BOTSWANA: The Ministry of Finance shared its draft FY24/25 budget strategy paper this week, highlighting key factors influencing Botswana’s fiscal outlook through to FY26/27.
Key developments in the paper, since the release of the FY23/24 budget in February, include a narrower budget deficit (-2.0 percent of GDP compared to the initial 2.8 percent projection) owing to elevated mineral revenue and non-mineral income taxes. Conversely, total expenditure and net lending have remained unchanged over this period. The country’s fiscal deficit is expected to continue improving in the next fiscal year (-1.6 percent of GDP) before registering a surplus in FY25/26 (0.7 percent of GDP) and FY26/27 (2.0 percent of GDP), as revenues outstrip total expenditures and net lending. The deficits in the early years of the MoF’s forecast will be financed through the issuance of government notes (P5.9 billion), financing from multilateral and bilateral lenders (P3.5 billion), with P1.6 billion being drawn down from the government investment account – this will cover the expected P10.8 billion deficit over the two years.

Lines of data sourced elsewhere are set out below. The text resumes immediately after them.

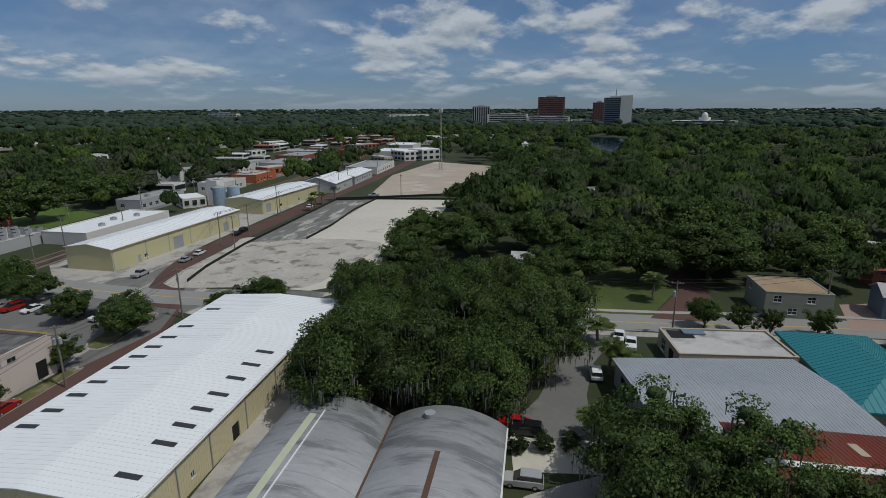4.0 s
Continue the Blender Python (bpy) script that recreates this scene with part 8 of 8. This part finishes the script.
def cards(centres, normals, size, rng):
    """Small leaf sprays: bent quads at the centres, facing roughly along the normals."""
    n = len(centres)
    nrm = normals + rng.normal(0, 0.95, (n, 3))
    nrm /= np.linalg.norm(nrm, axis=1)[:, None]
    ref = rng.normal(0, 1, (n, 3))
    u = np.cross(nrm, ref)
    u /= np.linalg.norm(u, axis=1)[:, None]
    w = np.cross(nrm, u)
    a = (size * rng.uniform(0.6, 1.3, n))[:, None]
    b = (size * rng.uniform(0.5, 1.0, n))[:, None]
    v = np.stack([centres - u * a - w * b * 0.4, centres + w * -b + nrm * a * 0.15, centres + u * a - w * b * 0.3, centres + w * b], 1)
    return v.reshape(-1, 3), np.arange(4 * n).reshape(-1, 4)


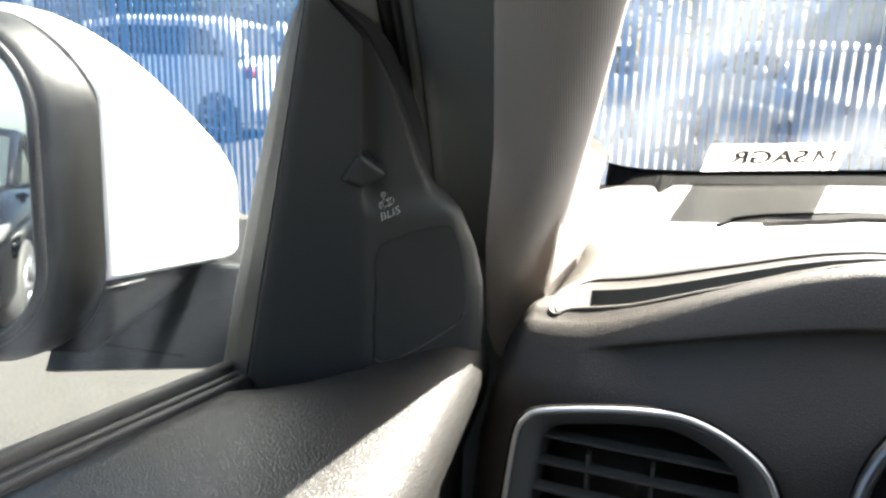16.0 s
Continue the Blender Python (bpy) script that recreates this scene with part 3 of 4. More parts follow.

The Ministry expects Botswana’s growth to register 3.8 percent (from an earlier 4.0 percent expectation) in 2023, brought down by headwinds faced by the diamond industry. Possible downside risks include subdued global growth prospects from heightened geopolitical tensions, commodity price instability which could limit local economic diversification, as well as the possibility of limited revenues being received with the knock-on effect of capping the country’s aspiration of increasing its development spend.